Zoltán Székely (Hungarian: Székely Zoltán; 8 December 1903 in Kocs, Hungary – 5 October 2001 in Banff, Canada) was a Hungarian violinist and composer.

==Biography==
Székely studied violin with Jenő Hubay and composition with Zoltán Kodály at the Franz Liszt Academy in Budapest. He composed mainly chamber music. Székely toured Europe with the virtuoso young cellist Paul Hermann. Székely was a friend of Béla Bartók and was the one to request the composition of Bartók's Second Violin Concerto and its dedicatee as well as performer at its premiere in March, 1939, Mengelberg conducting.
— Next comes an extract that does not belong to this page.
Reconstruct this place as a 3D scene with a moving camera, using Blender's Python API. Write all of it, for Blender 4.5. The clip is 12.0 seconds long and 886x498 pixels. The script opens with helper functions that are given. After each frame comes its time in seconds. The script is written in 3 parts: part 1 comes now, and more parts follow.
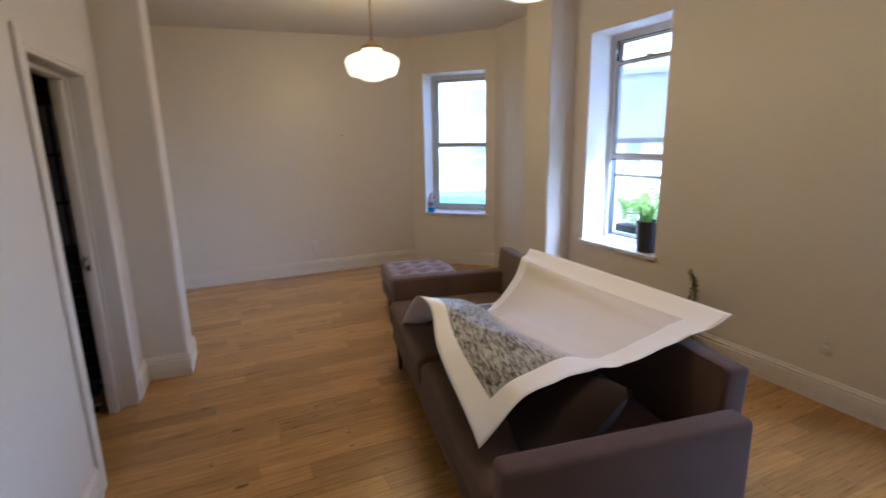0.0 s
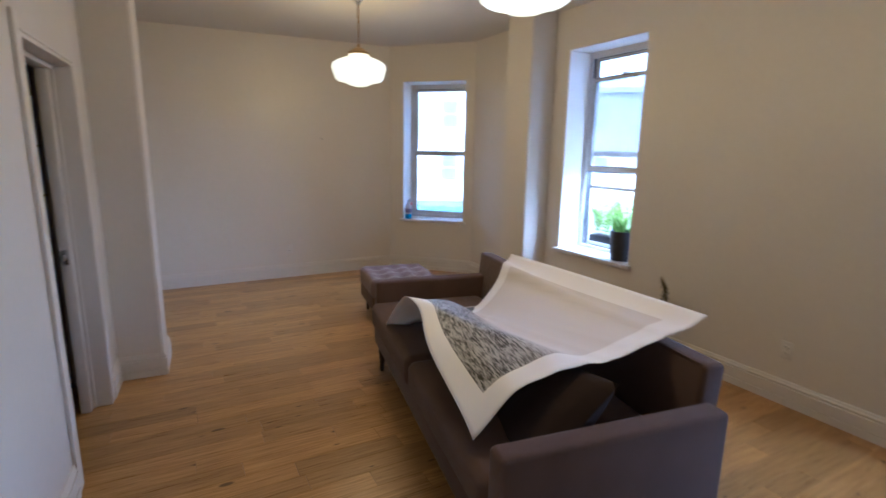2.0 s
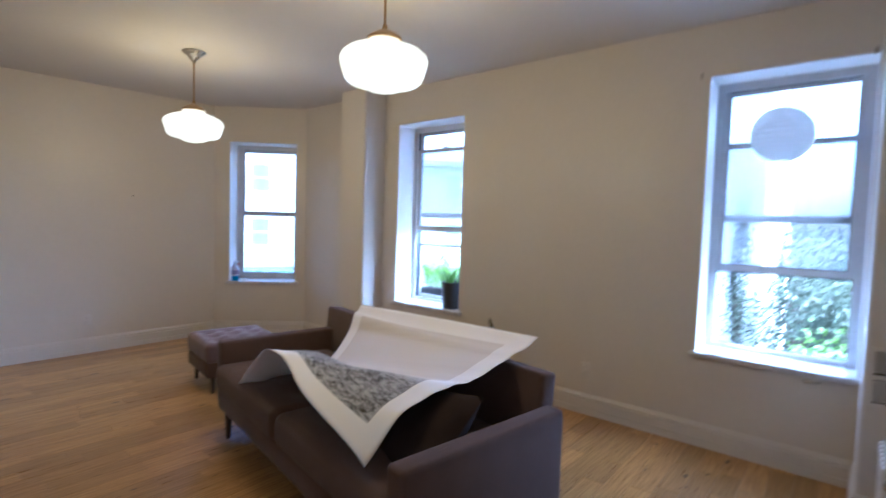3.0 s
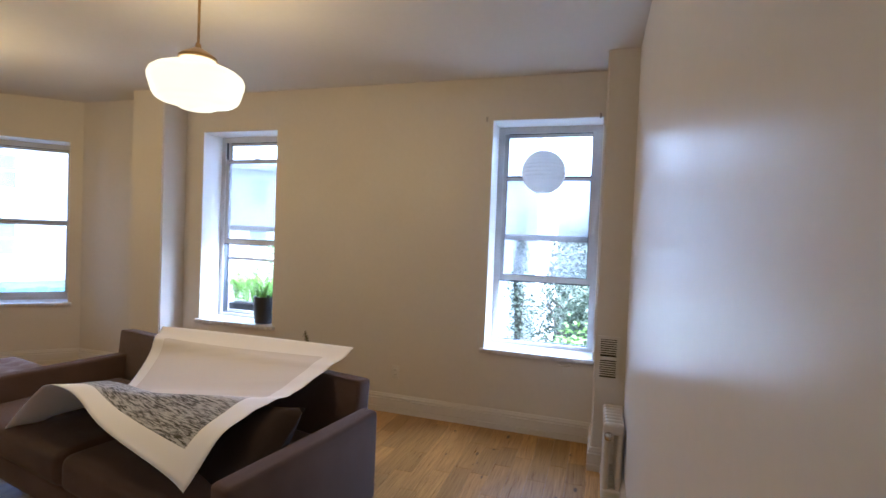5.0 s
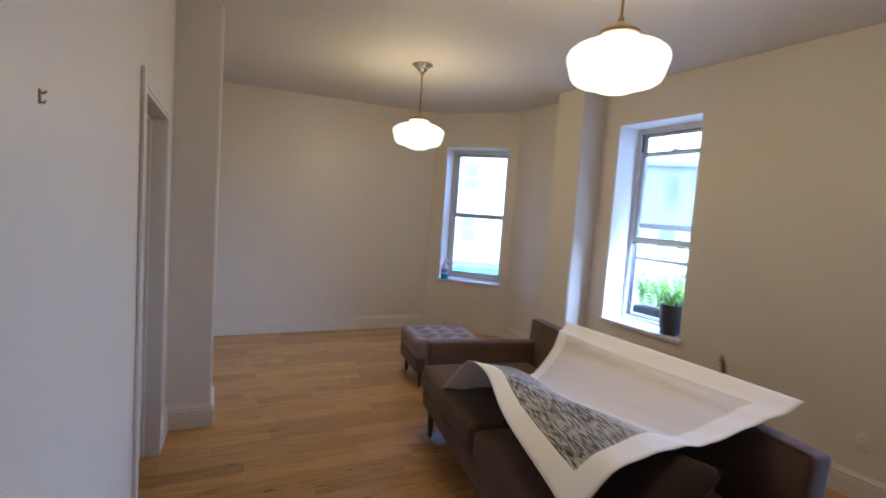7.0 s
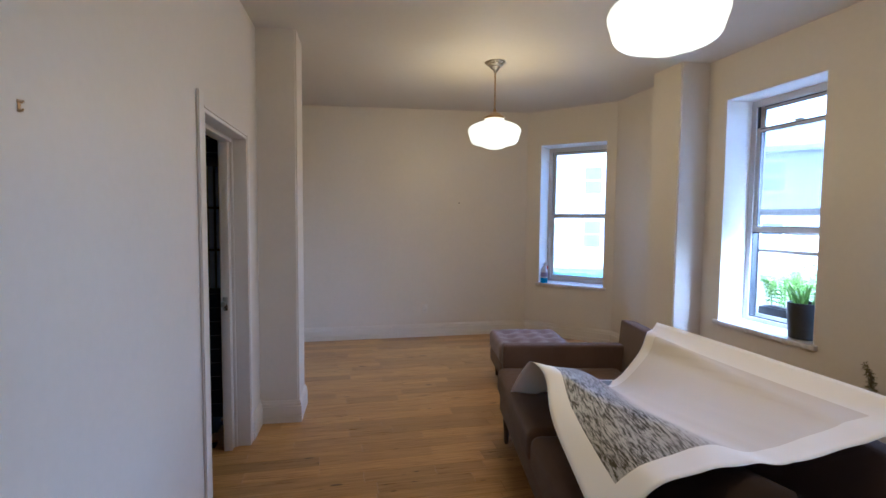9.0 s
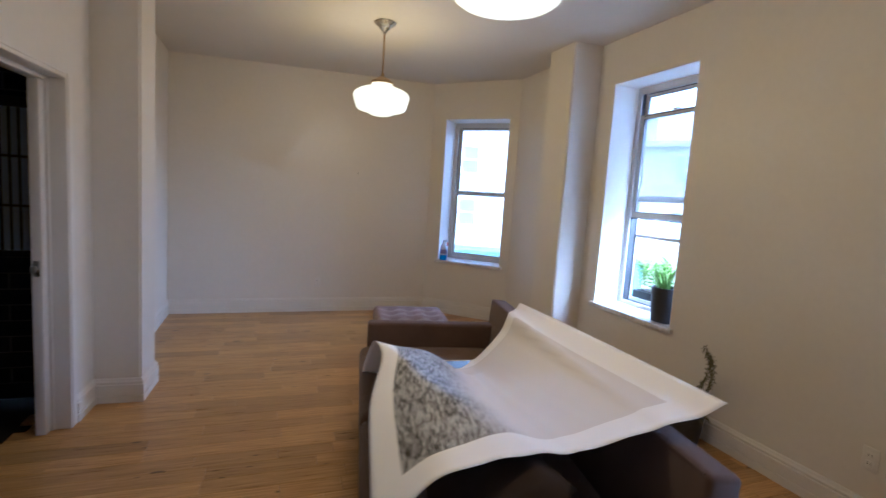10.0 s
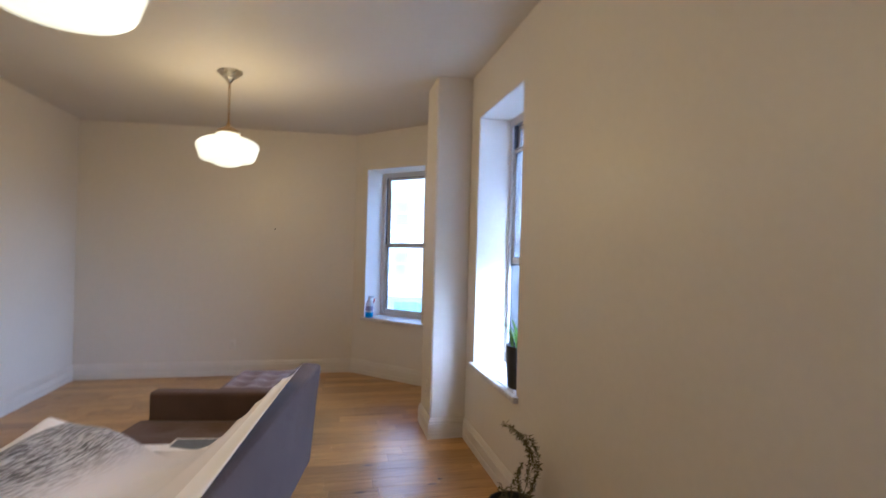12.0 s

The performance was a live broadcast and was recorded by Radio Hilversum on 78 RPM acetates, the most used recording medium at the time. For several years he lived in the Netherlands and from 1940–1941 he was leader/concertmaster of the Royal Concertgebouw Orchestra under Willem Mengelberg. He later went to live in the USA and Canada. Zoltan Szekely joined the Hungarian String Quartet in its second year, and played the first violin from 1937 until the quartet disbanded in 1972. He was named Honorary Professor by the Franz Liszt Academy in 1981, which marked Bartók's centenary.

Székely transcribed Bartók's Romanian Folk Dances for violin and piano.